Сергей писал настолько чисто, что язык становился незаметным. Это как с «Абсолютом»: о присутствии водки мы узнаём лишь по тяжести бутылки. Как перец в том же «Абсолюте», акцент в довлатовской прозе не замутняет, а обнаруживает ее прозрачность. Успех тут определен точностью дозировки. Читатель, уверял Сергей, никогда не забудет, что герой рассказа — грузин, если тот один раз скажет «палто».
В Америке, как в загробном царстве, расплачиваются за грехи прошлой жизни. Поэтому тут мы на своей шкуре узнаём, что значит говорить с акцентом.
Однажды мы большой компанией, в которую входил и Довлатов, возвращались в Нью-Йорк из Бостона. По пути остановились перекусить в придорожном ресторанчике. Несмотря на поздний час, я захотел супа и заказал его официанту, отчего тот вздрогнул. Тут выяснилось, что супа хотят все остальные. Так что я заказал еще четыре порции.

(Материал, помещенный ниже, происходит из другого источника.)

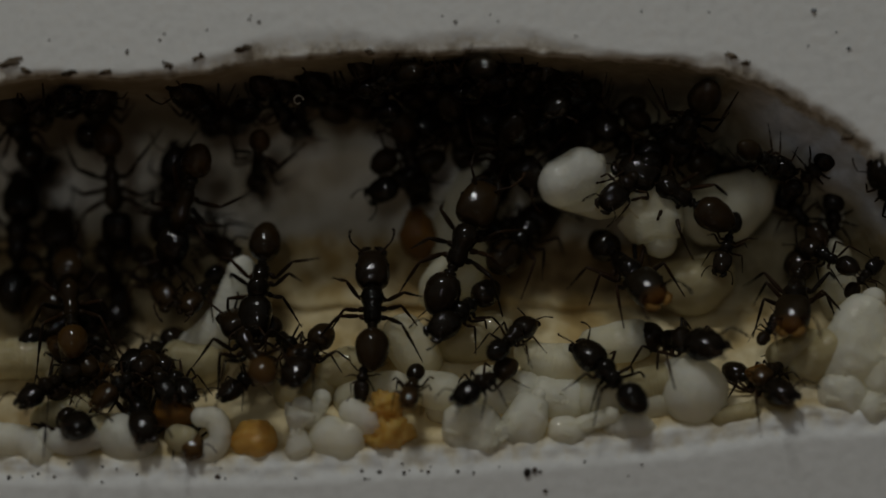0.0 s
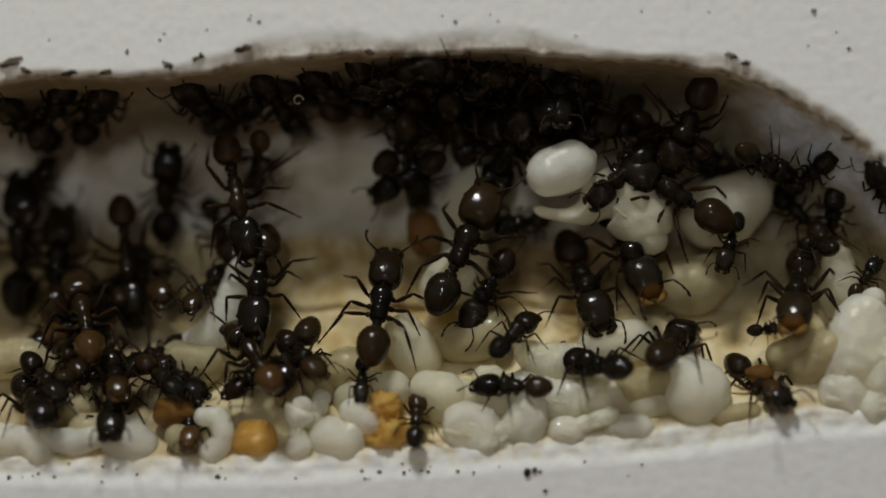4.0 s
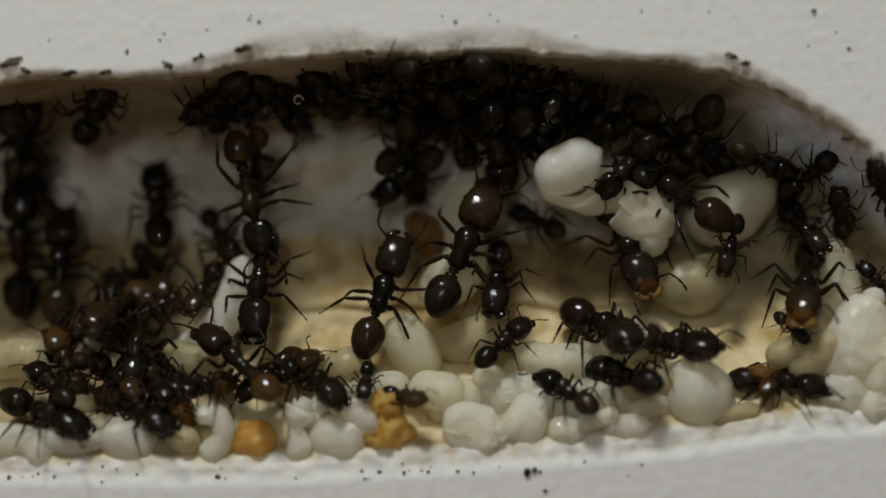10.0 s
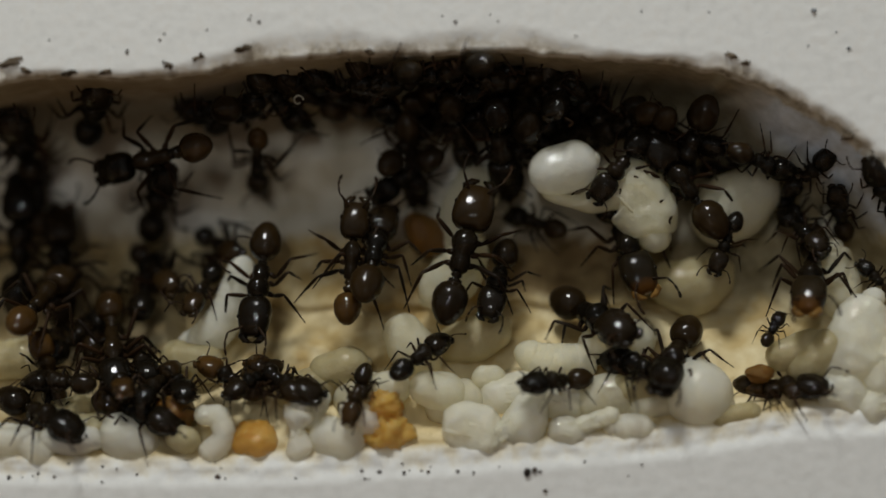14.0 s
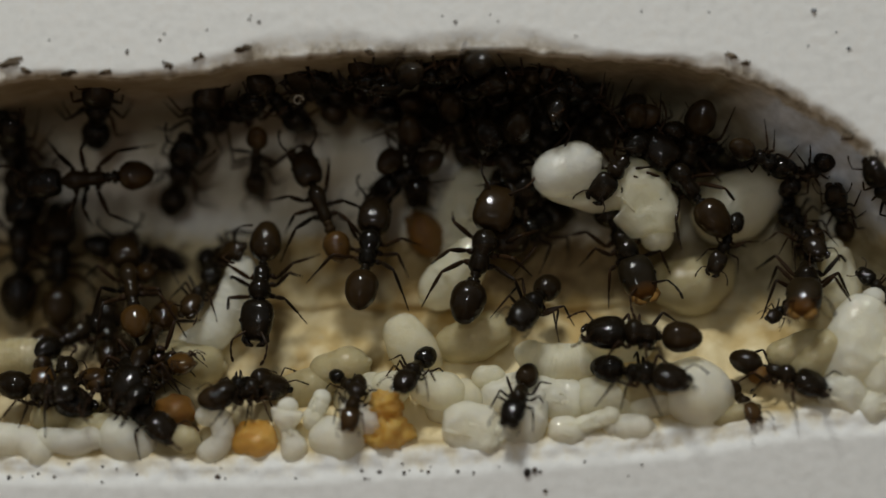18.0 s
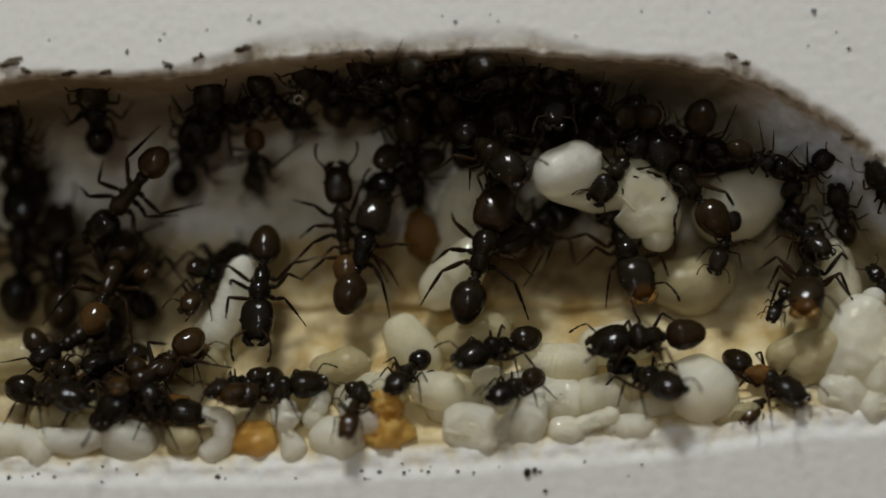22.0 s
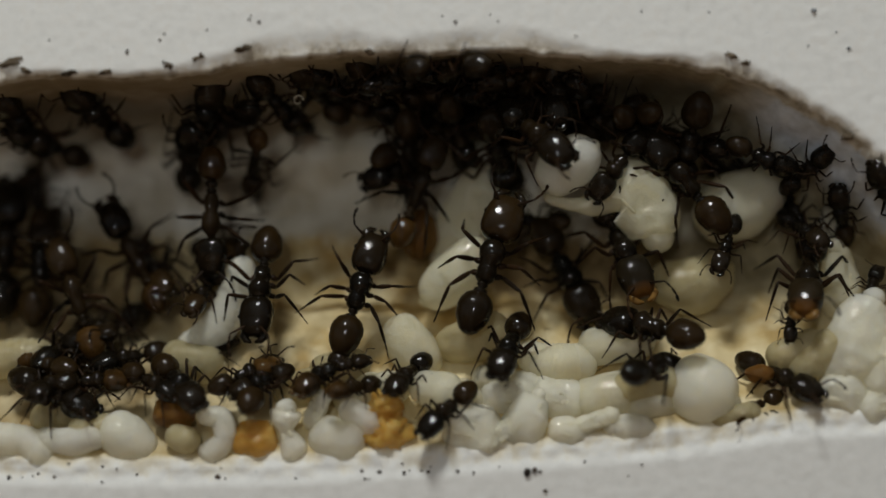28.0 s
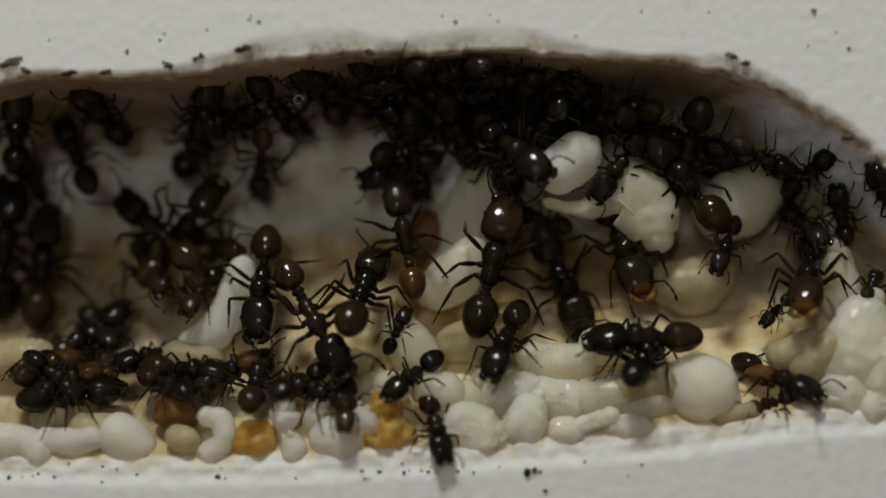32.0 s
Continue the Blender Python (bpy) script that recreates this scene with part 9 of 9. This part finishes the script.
    walk(COLONY[76], [(0, mm(-26.52, 3.44, -9.63, 25, -22, 34)), (2, mm(-26.15, 3.36, -9.60, 24, -13, 38)), (4, mm(-25.98, 3.78, -9.27, 25, -3, 37)), (6, mm(-25.79, 4.19, -9.19, 27, 4, -24)), (8, mm(-25.49, 4.42, -8.94, 26, 12, -28)), (10, mm(-25.36, 4.80, -8.91, 29, 22, -15)), (12, mm(-24.86, 3.97, -9.05, 20, 23, -47)), (14, mm(-24.56, 3.95, -8.97, 9, 22, -71)), (16, mm(-24.01, 3.80, -9.10, -6, 22, -103)), (18, mm(-23.92, 3.70, -9.18, -16, 18, -124)), (20, mm(-23.60, 4.34, -9.29, -30, 22, -165)), (22, mm(-24.71, 4.98, -9.07, -27, 22, -155)), (24, mm(-25.55, 4.57, -8.94, -28, 22, -157)), (26, mm(-26.63, 5.16, -8.58, -29, 22, -164)), (28, mm(-27.64, 5.53, -8.44, -28, 20, -158)), (30, mm(-28.63, 5.68, -8.27, -28, 21, -155)), (32, mm(-29.74, 5.69, -8.14, -30, 22, -165))])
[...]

Официант опять вздрогнул и сделал легкий недоумевающий жест. Но я его успокоил: русские, мол, так любят суп, что едят его даже глухой ночью. Он несколько брезгливо пожал плечами и удалился, как я думал, на кухню. Вернулся он минут через двадцать. На подносе стояли пять бумажных стаканов с густой розовой жидкостью, отдающей мылом. Познакомившись с напитком поближе, я убедился, что это и было жидкое мыло, которое наш официант терпеливо слил из контейнеров в туалетных умывальниках.
Только тогда до нас дошла вся чудовищность происшедшего. Мыло по-английский — soap, «соап», а soup так и будет «суп». Чего уж проще?! Но вместо того, чтобы не мудрствовать лукаво и заказать «суп», мы произносили это слово так, чтобы звучало по-английски: «сэ-уп». В результате что просили, то и получили: литра полтора жидкого мыла.
Говорят, что полностью от акцента избавиться можно только в тюрьме. Тем, кто не сидел, хуже.
В Америке Довлатов сперва пытался если и не стать, то казаться евреем. Раньше он туманно писал, что принадлежит к «симпатичному национальному меньшинству», теперь уверенно упоминал обе половины. Сергей даже пытался изображать национальную гордость: «Мне очень нравилась команда „Зенит“, — слегка льстил он читателю, — потому что в ней играл футболист Левин-Коган. Он часто играл головой».
На самом деле Довлатову было все равно. «Антисемитизм лишь частный случай зла, — писал он. — Я ни разу в жизни не встречал человека, который был бы антисемитом, а во всем остальном не отличался бы от нормальных людей».
Национальная индифферентность Довлатова не помешала ему возглавить «Нового американца», который в силу неоправдавшихся коммерческих надежд носил диковинный подзаголовок: «Еврейская газета на русском языке».
Я до сих пор не знаю, что это значит. Сергей тоже не знал, но объяснял в редакторских колонках: «Мы — третья эмиграция. И читает нас третья эмиграция. Нам близки ее проблемы. Понятны ее настроения. Доступны ее интересы. И потому мы — еврейская газета». Силлогизм явно не получался. Тем более что советские евреи — те еще евреи. «Креста на них нет», — говорят на Брайтоне о соседях, не соблюдающих пост в Йом-Кипур. До поры до времени газета «Новый американец» была не более еврейская, чем любая другая. В «Новом русском слове», например, из русских служила только корректор, по мужу — Шапиро. Довлатовы с ними дружили домами.